[3D scene code data]
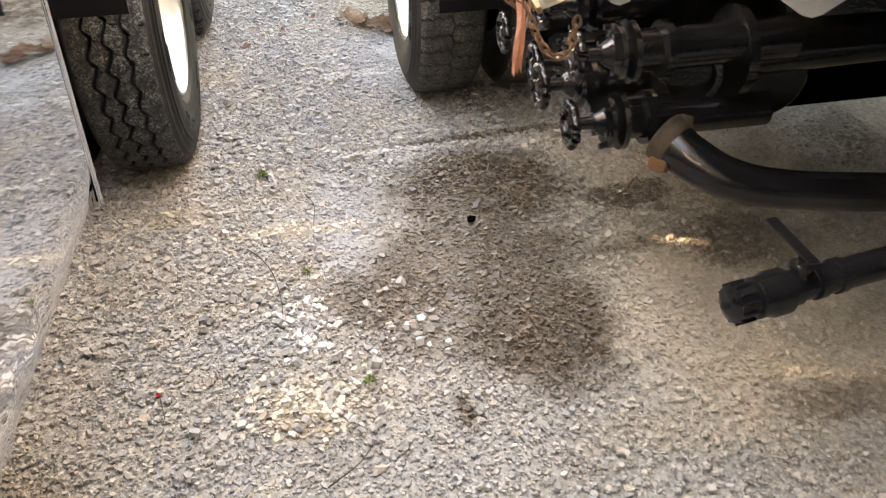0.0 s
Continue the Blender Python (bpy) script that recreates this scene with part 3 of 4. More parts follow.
def rib_tread(s, a):
    """Nearly straight thin grooves that step a little at each pitch, half filled with dust: a worn trailer tyre."""
    p = (a * 360.0 - 131.8) / 7.66
    d = np.zeros_like(s)
    for k, c in enumerate((-0.64, -0.18, 0.30)):
        f = (p + 0.13 * k) % 1.0
        node = np.clip(1.4 - np.minimum(f, 1 - f) / 0.05, 0, 1)
        line = c + 0.022 - 0.044 * f + 0.010 * np.sin(6.283 * 0.31 * p)
        d = np.maximum(d, groove((s - line) * 0.122, 0.0056 + 0.0030 * node, 0.0085))
        d = np.maximum(d, groove((s - line) * 0.122 - 0.0042 - 0.0015 * node, 0.0024, 0.0170))
        d = np.maximum(d, np.where(np.abs(s - c) < 0.055, groove(np.minimum(f, 1 - f) * 0.068, 0.0030, 0.006), 0))
    for c in (0.74, 0.82, 0.91):
        d = np.maximum(d, groove((s - c) * 0.122, 0.0016, 0.0020))
    return d


def lug_tread(s, a, n=46):
    """Cross lugs with a stepped cut and a centre groove."""
    p = a * n
    step = 0.10 * np.where(np.abs(s) > 0.62, 1.0, 0.0) + 0.06 * wave(3.2 * s) + np.where(s > 0, 0.5, 0.0)
    f = ((p + step) % 1.0) - 0.5
    d = groove(f * 0.072, 0.0055, 0.013)
    d = np.maximum(d, groove((s - 0.05 * wave(p)) * 0.112, 0.0045, 0.012))
    for c in (-0.60, 0.60):
        d = np.maximum(d, groove((s - c - 0.03 * wave(2 * p)) * 0.112, 0.002, 0.004))
    return d


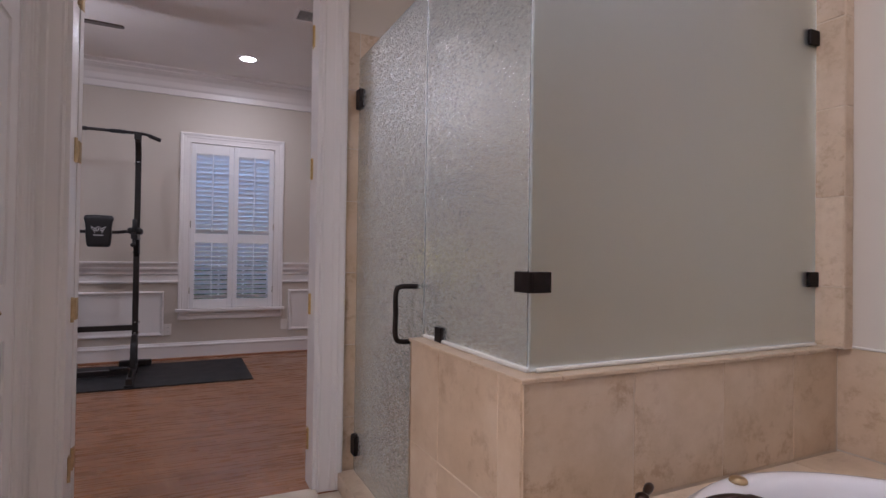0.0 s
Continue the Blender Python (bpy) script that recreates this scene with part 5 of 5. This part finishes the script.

**WHAT IS REQUIRED:** Copy out all the data without changing anything, and drop the pictures.

**SOLVED EXERCISE:**
0.0 s
Continue the Blender Python (bpy) script that recreates this scene with part 3 of 4. More parts follow.
def rib_tread(s, a):
    """Nearly straight thin grooves that step a little at each pitch, half filled with dust: a worn trailer tyre."""
    p = (a * 360.0 - 131.8) / 7.66
    d = np.zeros_like(s)
    for k, c in enumerate((-0.64, -0.18, 0.30)):
        f = (p + 0.13 * k) % 1.0
        node = np.clip(1.4 - np.minimum(f, 1 - f) / 0.05, 0, 1)
        line = c + 0.022 - 0.044 * f + 0.010 * np.sin(6.283 * 0.31 * p)
        d = np.maximum(d, groove((s - line) * 0.122, 0.0056 + 0.0030 * node, 0.0085))
        d = np.maximum(d, groove((s - line) * 0.122 - 0.0042 - 0.0015 * node, 0.0024, 0.0170))
        d = np.maximum(d, np.where(np.abs(s - c) < 0.055, groove(np.minimum(f, 1 - f) * 0.068, 0.0030, 0.006), 0))
    for c in (0.74, 0.82, 0.91):
        d = np.maximum(d, groove((s - c) * 0.122, 0.0016, 0.0020))
    return d


def lug_tread(s, a, n=46):
    """Cross lugs with a stepped cut and a centre groove."""
    p = a * n
    step = 0.10 * np.where(np.abs(s) > 0.62, 1.0, 0.0) + 0.06 * wave(3.2 * s) + np.where(s > 0, 0.5, 0.0)
    f = ((p + step) % 1.0) - 0.5
    d = groove(f * 0.072, 0.0055, 0.013)
    d = np.maximum(d, groove((s - 0.05 * wave(p)) * 0.112, 0.0045, 0.012))
    for c in (-0.60, 0.60):
        d = np.maximum(d, groove((s - c - 0.03 * wave(2 * p)) * 0.112, 0.002, 0.004))
    return d


0.0 s
Continue the Blender Python (bpy) script that recreates this scene with part 5 of 5. This part finishes the script.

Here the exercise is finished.